The Huaca Pucllana, also Pucllana or Huaca Juliana, is a great adobe and clay pyramid located in the Miraflores district of central Lima, Peru, built from seven staggered platforms. It takes its name from the Quechua word “pucllay,” meaning “game,” which in its entirety can be translated as “a place for ritual games.” It served as an important ceremonial and administrative center for the advancement of the Lima Culture, a society which developed in the Peruvian Central Coast between the years of 200 AD and 700 AD.
With the intended purpose of having the elite clergymen (who politically governed several valleys in the area) express their complete religious power and ability to control the use of all the natural water resources (saltwater and freshwater) of the zone, a Great Pyramid was constructed in the Huaca.
As a whole, the structure is surrounded by a plaza, or central square, that borders the outer limits, and by a large structured wall dividing it into two separate sections. In one section there were benches and evidence of deep pits where offerings of fish and other marine life took place in order to attain the favor of the gods. The other section is an administrative area. This area contains various small clay structures and huts made of adobe–with some walls still standing–whose function seemed to be to act as the courtyards and patios of the enclosure which is over 500 meters in length, 100 in width and 22 in height.
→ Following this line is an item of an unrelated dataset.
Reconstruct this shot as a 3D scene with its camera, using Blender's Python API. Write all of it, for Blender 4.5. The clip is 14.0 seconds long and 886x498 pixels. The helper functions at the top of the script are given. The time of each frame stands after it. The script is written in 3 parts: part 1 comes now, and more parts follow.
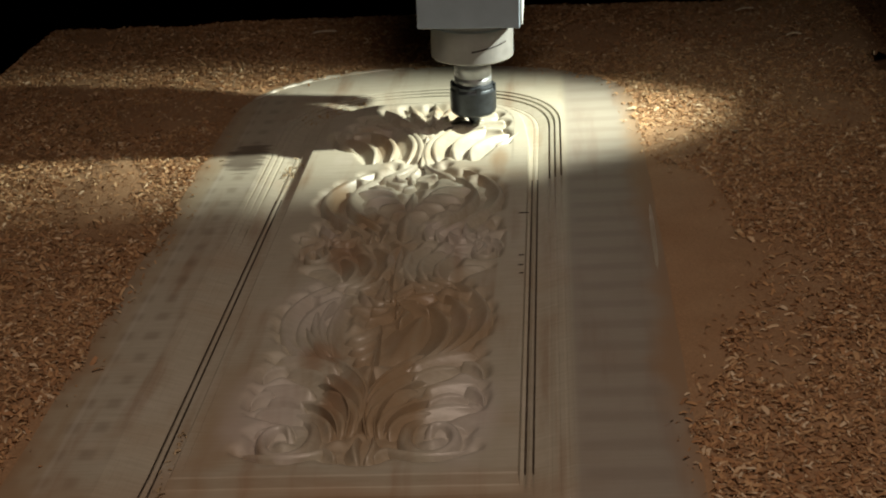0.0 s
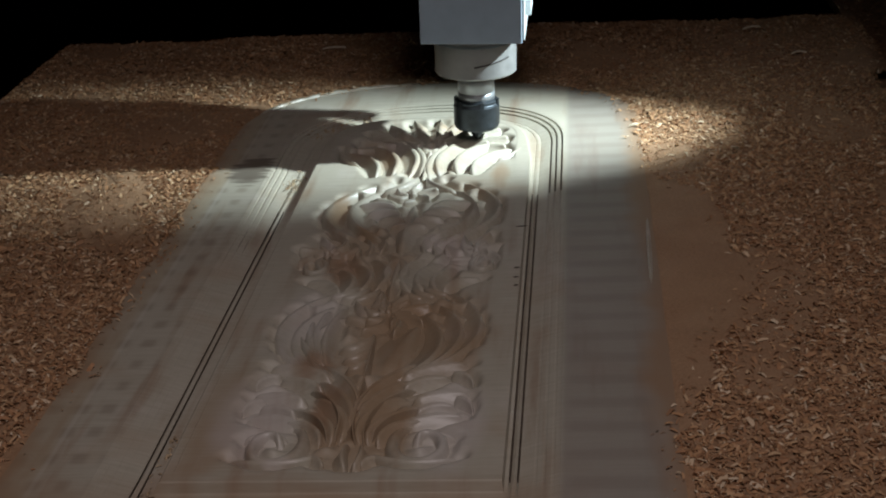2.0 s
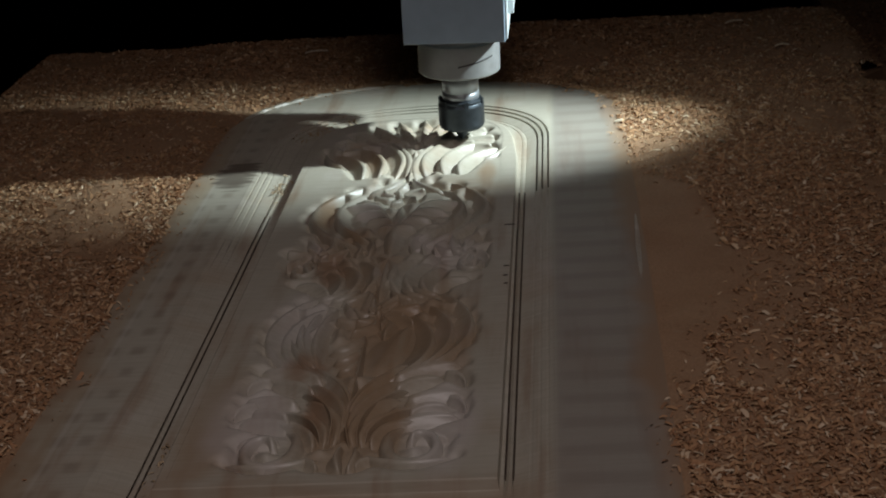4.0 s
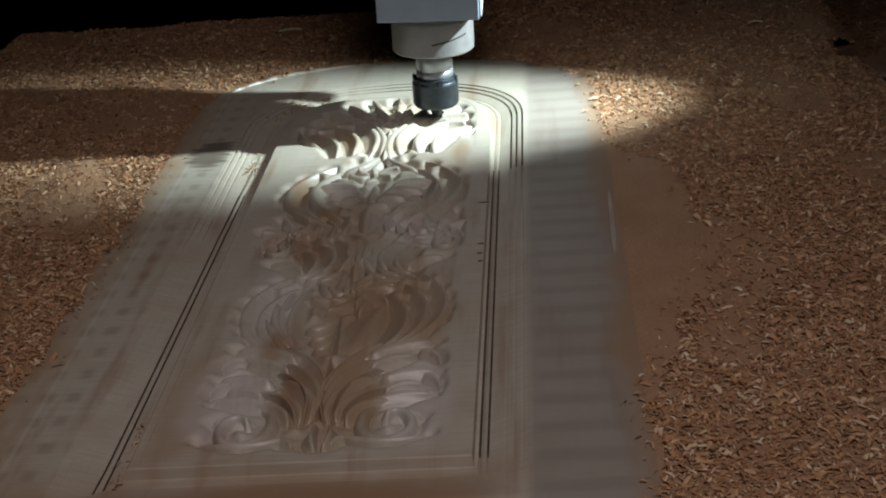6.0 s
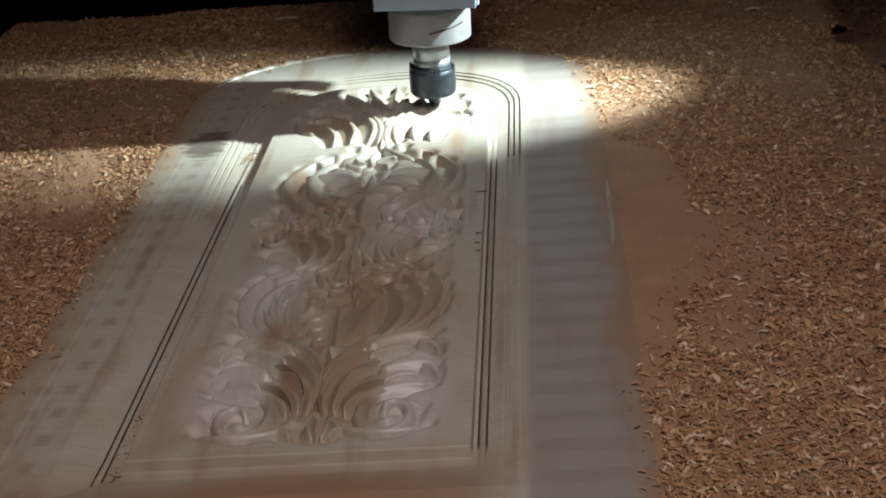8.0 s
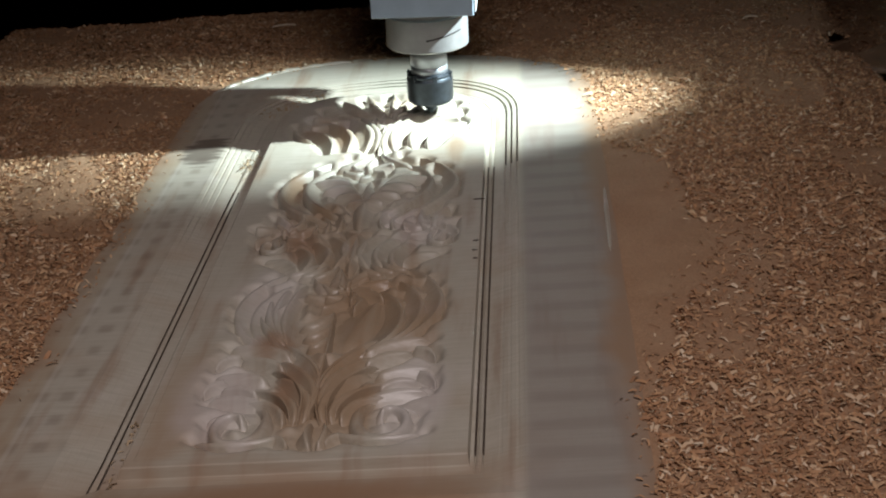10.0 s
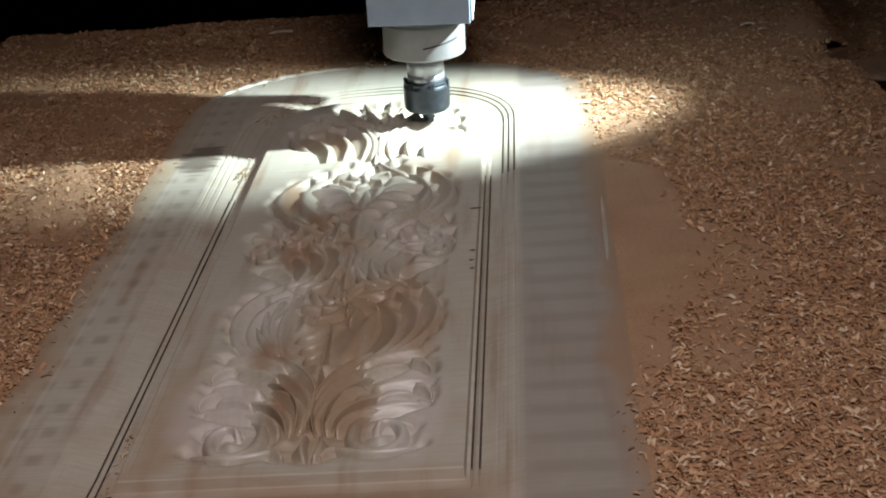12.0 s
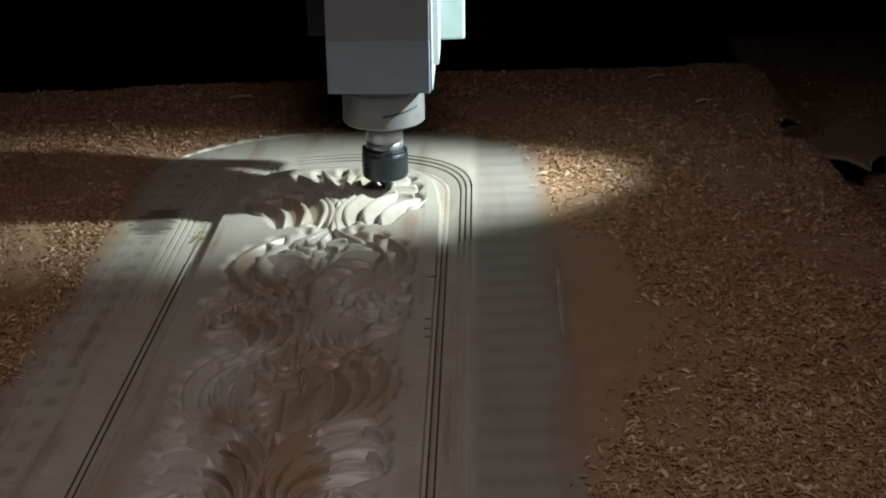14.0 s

Other remains have been uncovered belonging to the Wari Culture (500 AD-900 AD), which was a direct influence on the Lima Culture society towards the ends of its time period. Of particular note are the remains of the “Señor de los Unkus” (The Lord of the Unkus), which belonged to the first tomb within the ceremonial center to have been discovered completely intact. This tomb holds three separate burial shrouds containing the remains of three adults–two of which have masks–and those of a sacrificed child.